I do still think it was slightly odd that they were in the UK at this time of year, particularly given that they will need to be back when the results are announced at the end of September. I guess they may have felt the need to keep investors warm. Let’s hope that the reason that results are being announced in late September (rather than 11/9 last year) is that more good news is anticipated before then... Further good news from a contact at a big airline who had been slightly disparaging about the tech when I caught up last week, who has since been in touch to say that the tech is much better than he had first thought.
They have already been using finance facilities for recurring fleet revenues. It would be helpful to have more clarity where the cash has gone. It does look on the basis of the last 6 months that unless there is a significant ramp up cash could be an issue again which I guess ties in with the 6 month slippage I referred to earlier. There will need to be some good news in the next 6 months to maintain the price. There is plenty of opportunity for that with Auto and Rail which must be close now. The lack of info on Fleet bothers me compared with what we have had before. I am less convinced by Aviation and revenue opportunity, my understanding is that the tech is still being experimented with rather than anything meaningful.
Disappointing, no reference to Total Contrat Value previously reported or to pipeline, both which are benchmarks previously reported. No suggestion that the delay resulted in a strong start to this financial year. Sales at half year were $14.7m even with the delay that is a really disappointing second year given the investment, the rewards to key executives and the expected curve. The results are 33% behind finncaps note in August last year, so the question really is whether See is just 6 months behind or whether there are bigger issues. Am I the only one a bit underwhelmed by current automotive revenue anticipated as being A$110m being split over 7 years to 2026? Or in fact does that mean Finncaps 2020 auto estimate is pretty well done already. A poor RNS but I have a feeling what it really signals is that SEE is 6 months behind and in the grand scheme of things that is probably just fine.

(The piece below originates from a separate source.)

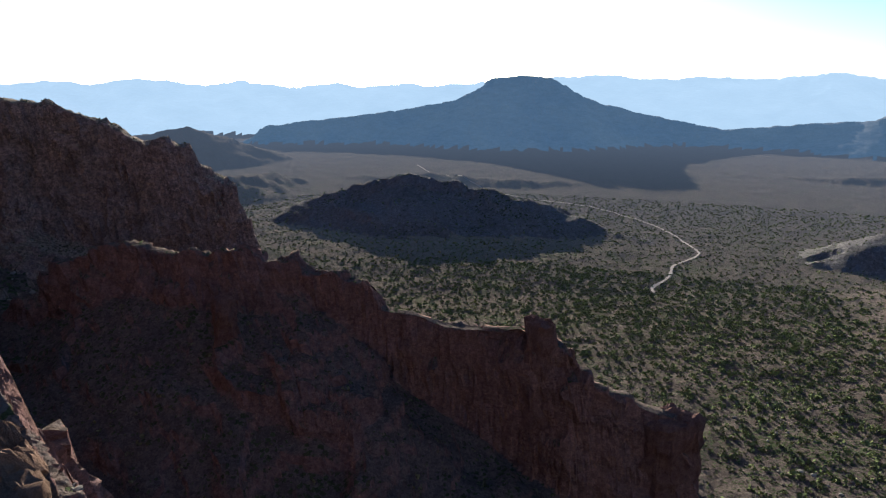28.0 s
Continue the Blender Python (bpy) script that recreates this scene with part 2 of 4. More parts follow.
M_scrub = leaf_material("scrub_leaves", (0.050, 0.048, 0.024), (0.135, 0.125, 0.065))
M_tree = leaf_material("tree_leaves", (0.062, 0.072, 0.028), (0.17, 0.185, 0.072))
M_greybush = leaf_material("grey_leaves", (0.18, 0.17, 0.13), (0.40, 0.37, 0.29))
M_greenbush = leaf_material("green_leaves", (0.06, 0.075, 0.02), (0.17, 0.18, 0.06))


def plain_material(name, colour, rough=0.85, vary=0.3, scale=12):
    m, n, l, b = material(name, rough)
    vec = n.new("ShaderNodeTexCoord").outputs["Object"]
    f = tex_noise(n, l, vec, scale, 5, 0.65)
    l.new(ramp(n, l, f, [(0.3, tuple(x * (1 - vary) for x in colour)), (0.7, tuple(x * (1 + vary) for x in colour))]), b.inputs["Base Color"])
    bumped(n, l, b, f, 0.4, 0.02)
    return m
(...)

I don’t see how they can copy the algorithms etc built up in software. Also as Chinese companies innovate and seek to export their innovation China has become increasingly proactive in enforcing the protection of IP
The Mobileye comparison may become valid but imultiples of revenue are irrelevant. Look up Why Mobile really is worth $15 billion and read the Venturebeat article. The multiple on revenues is a complete red-herring. Mobileye already had the market cornered, it was a strategic entry point for Intel and Mobileye had already listed for $5.3bn. The $15bn was the agreed price and the multiple happened to be the multiple. To reach anything like that number SEE needs to corner the market. But if it achieves that the comparisons with Venturebeats view on why Intel paid $15bn become interesting. Years of algorithms which are difficult to replicate, chip manufacturing, providing a key part of the ecosystem etc SEE also has a wider transport application. As mentioned before the Board aren’t going to have a discussion on valuation based on 2019 revenues when there are known significant revenues which start to hit in 2020 or probably 2021. Where Mobileye is relevant is that a party will likely value SEE on the same basis I.e. whatever the long term strategic value is to their business. That had nothing to do with a multiple of revenues etc. The key here is whether SEE can take an early dominant position in the market. Current signs are good but competition will come, as with Mobileye the question is whether the competition can catch up in time and replicate the real time data that SEE has been building up over the last few years. It has been a nerve-racking journey but a couple more major OEM s in the next six months will be a strong indication of where this is going. I haven’t even mentioned Fleet, planes & trains and given one of the recipients of the recent share award was the SVP & GM for Fleet, Rail and Off-Road it is reasonable to assume they are performing well.